Cracks at the crater's rim, about 2,400 miles south of Mars' equator, are consistent with something seeping into the giant pit from its edge, Malin said. That could have been water, ice or lava.

The latest photos are from the Surveyor, a spacecraft orbiting the planet 108 miles above its surface.

The images have 10 to 12 times better resolution than any previously taken of the crater scientists are interested in, in part because the Surveyor is closer to Mars than any orbiting spacecraft has been before.

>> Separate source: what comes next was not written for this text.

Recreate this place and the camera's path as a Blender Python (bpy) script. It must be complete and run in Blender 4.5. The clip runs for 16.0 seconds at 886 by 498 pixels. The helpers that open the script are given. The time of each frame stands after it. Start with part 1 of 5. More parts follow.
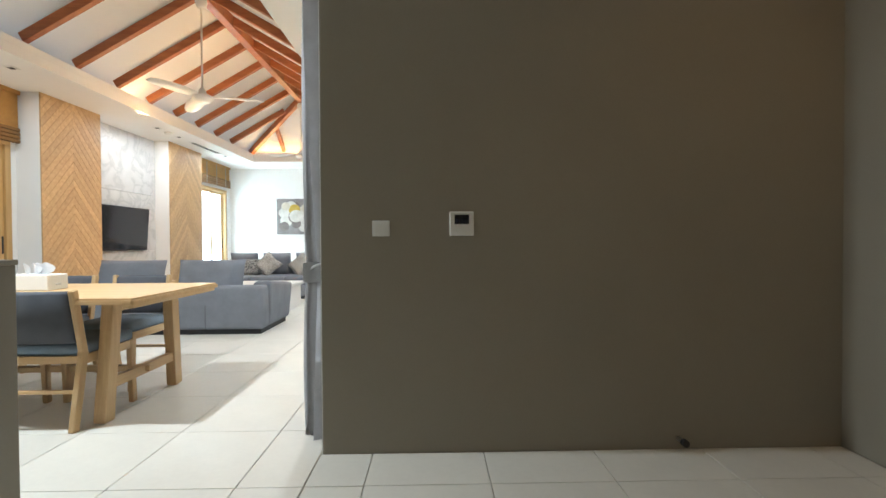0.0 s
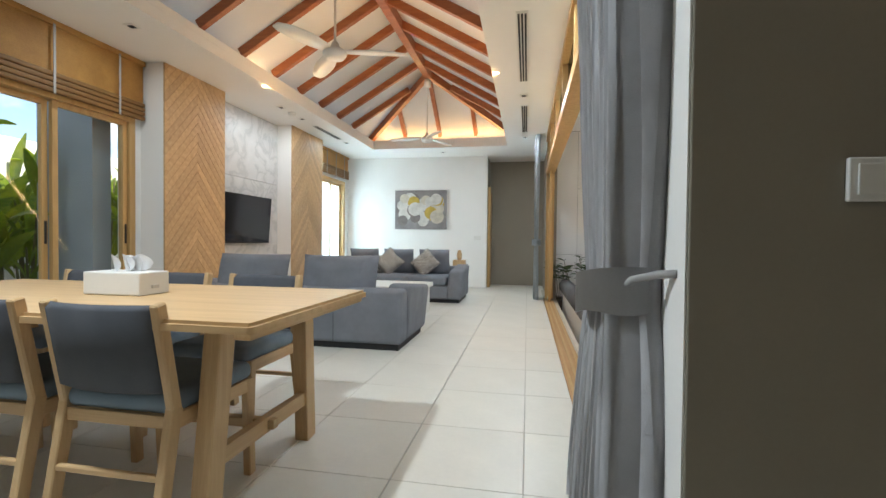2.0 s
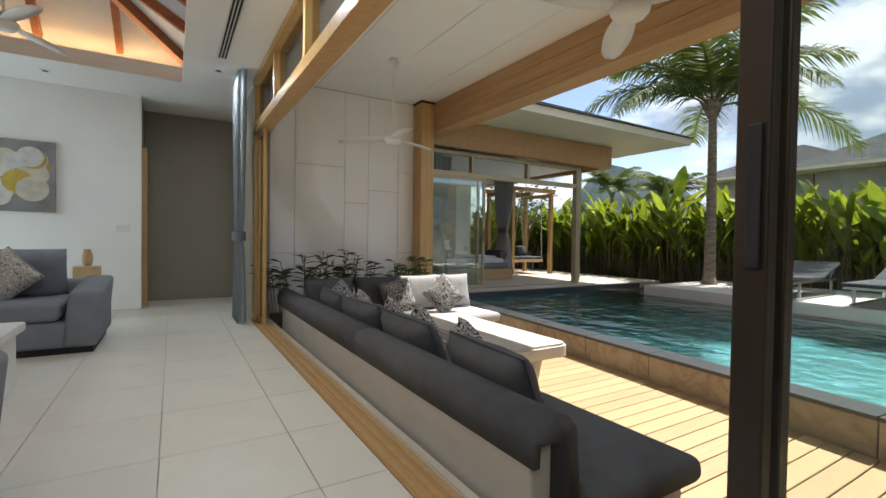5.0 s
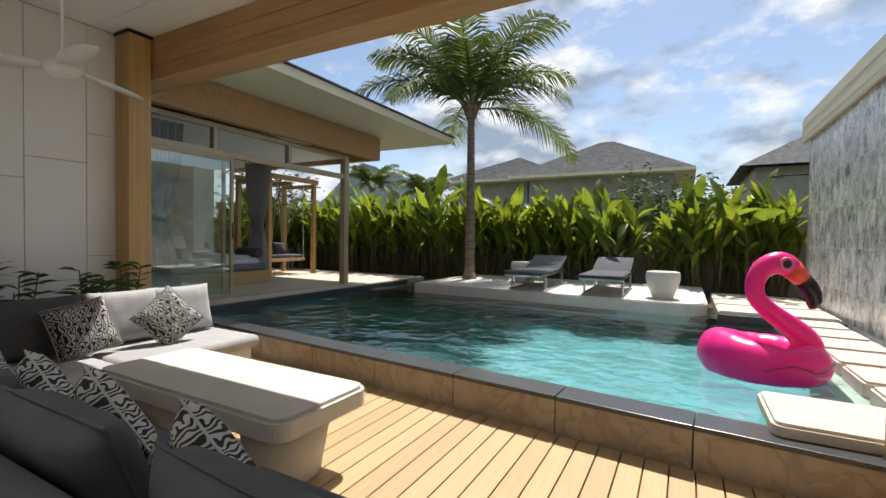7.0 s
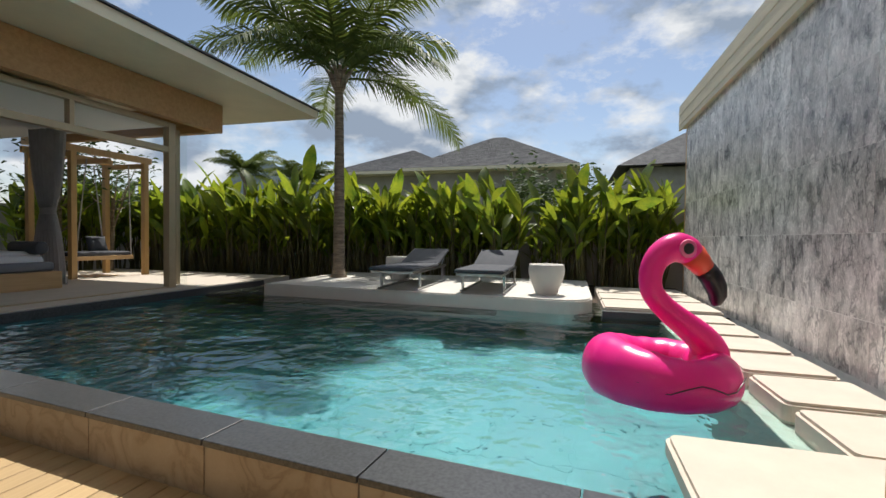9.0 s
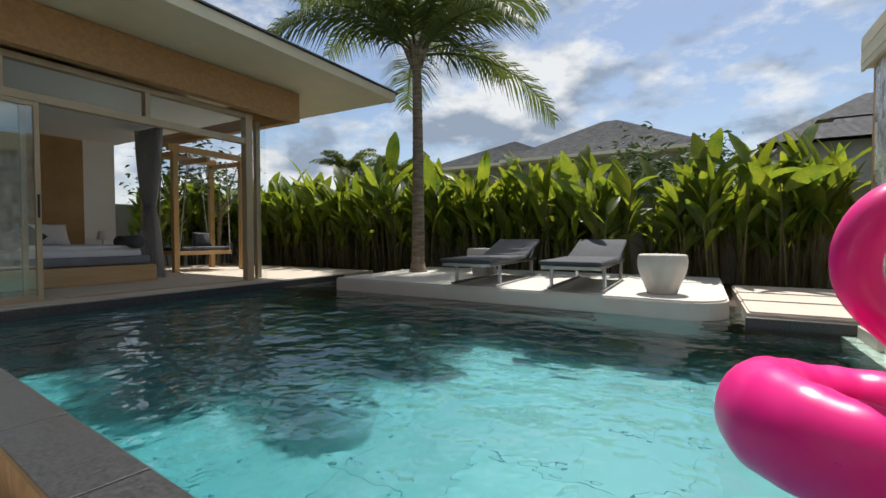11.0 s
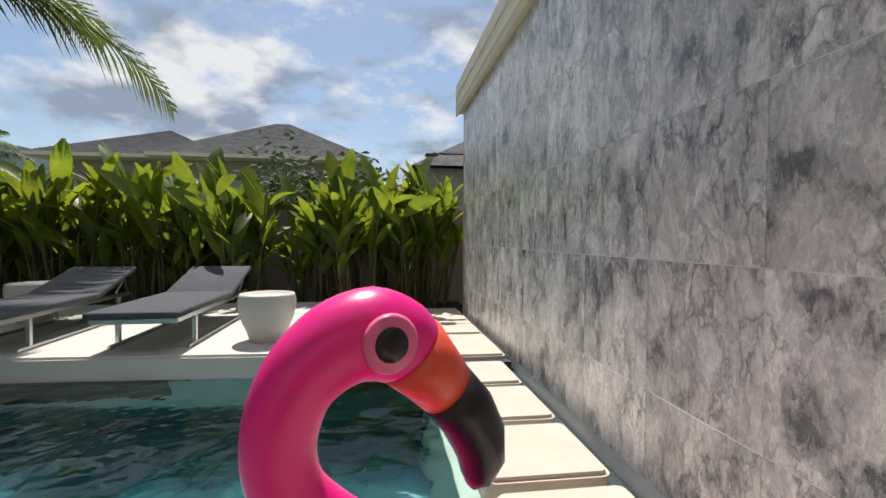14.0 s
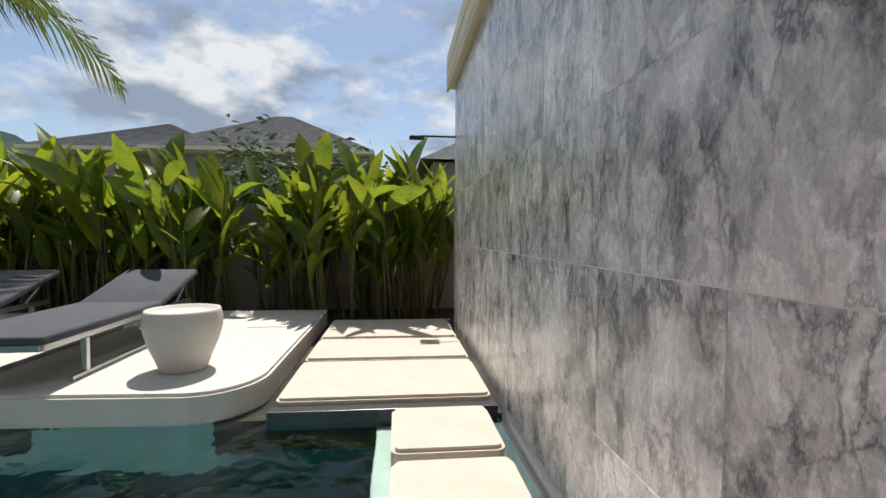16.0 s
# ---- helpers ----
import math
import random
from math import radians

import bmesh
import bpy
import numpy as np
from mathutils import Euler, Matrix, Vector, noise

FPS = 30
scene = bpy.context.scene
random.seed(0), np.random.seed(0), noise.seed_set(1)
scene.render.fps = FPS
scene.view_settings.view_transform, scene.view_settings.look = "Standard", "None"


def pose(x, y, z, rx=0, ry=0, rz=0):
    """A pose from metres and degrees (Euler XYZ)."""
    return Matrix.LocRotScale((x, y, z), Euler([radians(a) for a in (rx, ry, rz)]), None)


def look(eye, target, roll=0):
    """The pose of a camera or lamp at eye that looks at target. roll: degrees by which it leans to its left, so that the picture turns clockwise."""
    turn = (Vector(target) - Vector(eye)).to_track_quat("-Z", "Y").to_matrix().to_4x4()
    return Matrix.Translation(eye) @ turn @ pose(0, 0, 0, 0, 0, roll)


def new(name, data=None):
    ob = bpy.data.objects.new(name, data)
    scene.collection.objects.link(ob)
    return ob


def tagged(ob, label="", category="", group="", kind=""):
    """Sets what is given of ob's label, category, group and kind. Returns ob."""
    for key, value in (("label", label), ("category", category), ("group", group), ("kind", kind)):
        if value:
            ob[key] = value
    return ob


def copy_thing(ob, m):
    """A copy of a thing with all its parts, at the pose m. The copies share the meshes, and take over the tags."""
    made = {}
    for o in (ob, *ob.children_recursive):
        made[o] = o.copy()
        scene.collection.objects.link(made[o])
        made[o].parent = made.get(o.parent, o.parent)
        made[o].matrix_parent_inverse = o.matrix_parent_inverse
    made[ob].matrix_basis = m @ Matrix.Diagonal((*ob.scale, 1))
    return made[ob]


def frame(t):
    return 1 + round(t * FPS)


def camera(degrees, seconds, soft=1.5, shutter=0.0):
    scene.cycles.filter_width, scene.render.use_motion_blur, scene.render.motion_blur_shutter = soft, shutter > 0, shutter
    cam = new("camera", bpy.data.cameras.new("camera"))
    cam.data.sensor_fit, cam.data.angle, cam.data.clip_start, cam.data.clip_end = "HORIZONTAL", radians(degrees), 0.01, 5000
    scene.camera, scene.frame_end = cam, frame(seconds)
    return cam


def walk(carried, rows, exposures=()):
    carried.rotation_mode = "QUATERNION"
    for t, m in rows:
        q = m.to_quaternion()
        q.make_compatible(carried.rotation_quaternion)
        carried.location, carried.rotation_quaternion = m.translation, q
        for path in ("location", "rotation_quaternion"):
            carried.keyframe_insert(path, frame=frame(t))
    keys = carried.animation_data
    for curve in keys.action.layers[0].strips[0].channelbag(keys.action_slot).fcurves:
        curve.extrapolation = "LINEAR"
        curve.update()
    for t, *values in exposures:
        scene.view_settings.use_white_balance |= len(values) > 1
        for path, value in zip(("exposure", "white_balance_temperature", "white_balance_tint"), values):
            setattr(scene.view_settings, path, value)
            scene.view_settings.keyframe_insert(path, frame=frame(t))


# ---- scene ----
cam = camera(89.3, 16.0)
PATH = [
    (0, (0.505, -0.072, 1.06), (0.551, 1.927, 1.028), -0.3),
    (0.5, (0.365, 0.241, 1.045), (0.117, 2.225, 1.009), -0.2),
    (1, (0.154, 0.58, 1.017), (-0.253, 2.537, 0.982), 0.0),
    (1.5, (-0.101, 0.909, 1.008), (-0.533, 2.861, 0.974), 0.3),
    (2, (-0.351, 1.244, 1.012), (-0.721, 3.209, 0.975), 0.6),
    (2.5, (-0.598, 1.633, 0.969), (-0.827, 3.62, 0.931), 0.4),
    (3, (-0.776, 2.052, 0.954), (-0.809, 4.051, 0.906), 0.5),
    (3.5, (-0.94, 2.474, 0.932), (-0.718, 4.461, 0.885), 0.5),
    (3.7, (-0.977, 2.627, 0.936), (-0.643, 4.598, 0.892), 0.5),
    (5.8, (-0.675, 4.186, 1.017), (0.703, 5.635, 0.966), 1.0),
    (6, (-0.617, 4.287, 1.019), (0.834, 5.663, 0.966), 1.0),
    (6.5, (-0.438, 4.497, 1.028), (1.186, 5.664, 0.976), 0.9),
    (7, (-0.153, 4.638, 1.012), (1.605, 5.592, 0.964), 0.9),
    (7.5, (0.152, 4.691, 1.007), (1.997, 5.462, 0.963), 0.8),
    (8, (0.488, 4.686, 0.986), (2.394, 5.289, 0.937), 0.8),
    (8.2, (0.633, 4.676, 0.98), (2.555, 5.226, 0.931), 0.8),
    (10.3, (2.053, 4.527, 0.732), (3.948, 5.165, 0.681), 0.1),
    (10.5, (2.112, 4.56, 0.73), (3.978, 5.279, 0.679), 0.2),
    (11, (2.328, 4.586, 0.746), (4.06, 5.585, 0.688), -0.1),
    (11.5, (2.525, 4.593, 0.788), (4.104, 5.82, 0.729), -0.3),
    (12, (2.71, 4.519, 0.825), (4.235, 5.811, 0.765), -0.5),
    (12.5, (3.018, 4.355, 0.991), (4.656, 5.5, 0.933), -0.3),
    (13, (3.3, 4.228, 1.052), (5.134, 5.025, 1.004), -0.2),
    (13.5, (3.362, 4.085, 1.045), (5.34, 4.371, 0.996), -0.1),
    (14, (3.498, 3.943, 1.044), (5.479, 3.669, 0.996), 0.3),
    (14.5, (3.639, 3.681, 1.029), (5.536, 3.048, 0.985), 0.5),
    (15, (3.837, 3.485, 1.094), (5.711, 2.79, 1.047), 0.8),
    (15.5, (4.134, 3.437, 1.061), (6.062, 2.908, 1.003), 0.5),
    (16, (4.425, 3.489, 1.066), (6.413, 3.281, 1.002), 0.4),
]
EXPOSURES = [(0.0, 2.4), (1.0, 1.9), (1.5, 1.85), (2.5, 1.75), (3.0, 1.55), (3.5, 1.28), (6.0, 1.0), (7.0, 0.72), (8.0, 0.52), (10.5, 0.45), (12.0, 0.58), (14.0, 0.45), (16.0, 0.45)]
walk(cam, [(t, look(eye, target, roll)) for t, eye, target, roll in PATH], EXPOSURES)

# ---- world, sun ----
SUN_EL, SUN_AZ = 62.0, 4.0        # degrees; azimuth counted from +x towards +y
world = bpy.data.worlds.new("world")
scene.world = world
world.use_nodes = True
wn, wl = world.node_tree.nodes, world.node_tree.links
wn.clear()
w_out = wn.new("ShaderNodeOutputWorld")
w_bg = wn.new("ShaderNodeBackground")
w_sky = wn.new("ShaderNodeTexSky")
w_sky.sky_type, w_sky.sun_disc = "NISHITA", False
w_sky.sun_elevation, w_sky.sun_rotation = radians(SUN_EL), radians(90 - SUN_AZ)
w_co = wn.new("ShaderNodeTexCoord")
w_map = wn.new("ShaderNodeMapping")
w_map.inputs["Scale"].default_value = (1.0, 1.0, 2.0)
w_map.inputs["Location"].default_value = (0.35, 0.2, 0.1)
w_n = wn.new("ShaderNodeTexNoise")
w_n.inputs["Scale"].default_value, w_n.inputs["Detail"].default_value, w_n.inputs["Roughness"].default_value = 4.2, 12.0, 0.62
w_r = wn.new("ShaderNodeValToRGB")
w_r.color_ramp.elements[0].position, w_r.color_ramp.elements[1].position = 0.43, 0.57
w_n2 = wn.new("ShaderNodeTexNoise")
w_n2.inputs["Scale"].default_value, w_n2.inputs["Detail"].default_value = 7.0, 6.0
w_r2 = wn.new("ShaderNodeValToRGB")
w_r2.color_ramp.elements[0].position, w_r2.color_ramp.elements[1].position = 0.42, 0.58
w_r2.color_ramp.elements[0].color, w_r2.color_ramp.elements[1].color = (2.6, 3.2, 4.1, 1), (7.0, 7.2, 7.4, 1)
w_mix = wn.new("ShaderNodeMix")
w_mix.data_type = "RGBA"
wl.new(w_co.outputs["Generated"], w_map.inputs["Vector"])
wl.new(w_map.outputs[0], w_n.inputs["Vector"])
wl.new(w_map.outputs[0], w_n2.inputs["Vector"])
wl.new(w_n.outputs[0], w_r.inputs[0])
wl.new(w_n2.outputs[0], w_r2.inputs[0])
wl.new(w_r.outputs[0], w_mix.inputs[0])
wl.new(w_sky.outputs[0], w_mix.inputs[6])
wl.new(w_r2.outputs[0], w_mix.inputs[7])
wl.new(w_mix.outputs[2], w_bg.inputs[0])
w_bg.inputs[1].default_value = 0.085
wl.new(w_bg.outputs[0], w_out.inputs[0])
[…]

Surveyor has orbited Mars since last fall, collecting data on 59 separate passes. An altimeter on board is measuring 12,000-foot bulges in the polar ice cap and channels carved 3,600 feet into its surface.

Also Wednesday, Arizona State University researchers using Surveyor data said a concentration of a rust-colored mineral along the Mars equator indicates it once had boiling hydrothermal vents and perhaps huge lakes.

Geologist Philip Christensen said the hematite, an iron oxide, is the first clear evidence of widespread thermal activity on Mars.

"The existence and location of these deposits will provide a positive indication that hot water once existed near the Martian surface," Christensen said.

Christensen also said it makes a region of about 300 square miles one of the best places to look for evidence of life on Mars.

NASA officials said the finding implies water was once stable at or near the surface and that Mars had a thicker atmosphere in its early history, probably 4 billion to 6 billion years ago.

Water cannot exist on the Martian surface now because the atmosphere is too thin, and it would immediately evaporate.